Jöns Jacob Berzelius, who invented the modern chemical notation, discovered that the dangerous white phosphorus in matches could be replaced with the more benign red phosphorus, but was not able to produce a match reliable enough for everyday use. Pasch, a student of Berzelius, managed to do so by moving the phosphorus from the head of the match to a specially prepared striking surface. Pasch was granted a patent on the safety match in 1844.

Manufacturing was started at "J.S. Bagge & co:s Kemiska fabrik" (J.S. Bagge & Company's Chemical Factory) in Stockholm, but ran into difficulties due to the quality of the striking surface. Another problem was that the production of red phosphorus was prohibitively expensive making the final matches very expensive. Because of this, Pasch was unable to commercially exploit his invention and production soon ceased.
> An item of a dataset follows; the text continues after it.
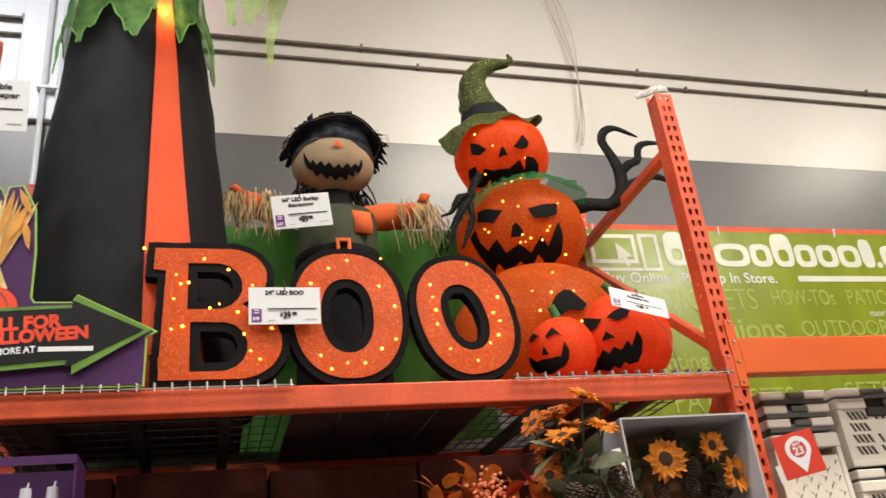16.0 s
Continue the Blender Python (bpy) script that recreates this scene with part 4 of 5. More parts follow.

It was not until John Edvard Lundström and his younger brother Carl Frans, who took the Pasch design and improved on it that the safety match became commercially successful a decade later, around 1855–60. Lundström's safety match got an award at the 1855 World Fair in Paris.

== Later life ==

Pasch died without getting rich from the invention that would be the fuel of the Kreuger empire. He was however successful in his role as professor and a member of many prominent societies. From 1846 to 1861, Pasch published the annuals of the Swedish silkgrower society. From 1827 to his death he was the secretary of "Kungliga Patriotiska sällskapet" (The Royal Patriot Society).